Although I started off as a complete novice (like everyone once was), I never faced any micro-inequities that impeded my intellectual growth. ... And nobody ever got in the way of my learning—not even inadvertently—probably because I looked like the sort of person who would be good at such things. ...

In contrast, ask any computer science major who isn't from a majority demographic (i.e., white or Asian male), and I guarantee that he or she has encountered discouraging comments such as “You know, not everyone is cut out for computer science.” They probably still remember the words and actions that have hurt the most, even though those making the remarks often aren't trying to harm.

For example, one of my good friends took the Intro to Java course during freshman year and enjoyed it. She wanted to get better at Java GUI programming, so she got a summer research assistantship at the MIT Media Lab. However, instead of letting her build the GUI (like the job ad described), the supervisor assigned her the mind-numbing task of hand-transcribing audio clips all summer long. He assigned a new male student to build the GUI application. And it wasn't like that student was a programming prodigy—he was also a freshman with the same amount of (limited) experience that she had.

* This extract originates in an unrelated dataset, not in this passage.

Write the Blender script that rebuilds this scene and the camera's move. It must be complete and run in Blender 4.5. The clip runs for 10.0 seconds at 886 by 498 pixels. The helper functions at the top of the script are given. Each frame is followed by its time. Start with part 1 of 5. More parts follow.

The other student spent the summer getting better at GUI programming while she just grinded away mindlessly transcribing audio. As a result, she grew resentful and shied away from learning more CS.
He quotes Mary Rowe:
What makes micro-inequities particularly problematic is that they consist in micro-messages that are hard to recognize for victims, bystanders and perpetrators alike. When victims of micro-inequities do recognize the micro-messages … it is exceedingly hard to explain to others why these small behaviors can be a huge problem.

Or Andrew Sullivan in The Betrayal of Vets with PTSD:
Take a moment, if you have one, to read this wrenching, deeply moving and enraging testimony from one Marine veteran with a Purple Heart who returned home and became immobilized by post-traumatic stress. ... 
He swallowed a bottle of pills, and then somehow reached back to life and vomited them back up. What makes this story more than distressing is that part of what compounded his PTSD was the mockery and contempt of other service-members toward his condition. It was viewed as weakness not illness, even for a Purple Heart recipient:
I wondered if asking for help for my post-traumatic stress disorder and traumatic brain injury was the smartest decision – after all, it had ended my career.
The way my leaders had treated me tore me up on the inside, and their words haunted me. They had convinced me that I was not a Marine in pain, but someone looking for free benefits from the Department of Veterans Affairs. At work, at home, in bed, all I could think about was how my career in the corps had ended in such a terrible, tasteless fashion, with my peers and leaders turning their backs on me because I had enrolled in treatment.
When he checked himself in to a mental health facility – the VA turned him down because he had two days left before he retired! – he was treated horribly. I don’t know about you, but this kind of story rips my heart out. It must not happen to anyone. The military has to make much more of an effort to destigmatize those psychologically traumatized by a war so intense for so many it has understandably altered them for ever. There is hope. But not if there is stigma.

Philip Guo does not put his observations in terms of stigma, but both these cases reflect the invisibility of those stigmatized by discriminatory foregone conclusions which linger in "normal" society; in the case of aspirants to programming positions, the comparative stigma of those who are not white or Asian males; in the case of those who have not been traumatized in service to their country, everybody who does not suffer from PTSD. In the case of the topic of this blog, the stigmatized disabled, discriminatory social foregone conclusions result in the situation described in a previous post, Reduced Life Chances. In each case, those who leverage stigma against those who are different from themselves benefit from the advantage created: It denies others access to goods or status or dignity or respect or civil liberties they themselves covet.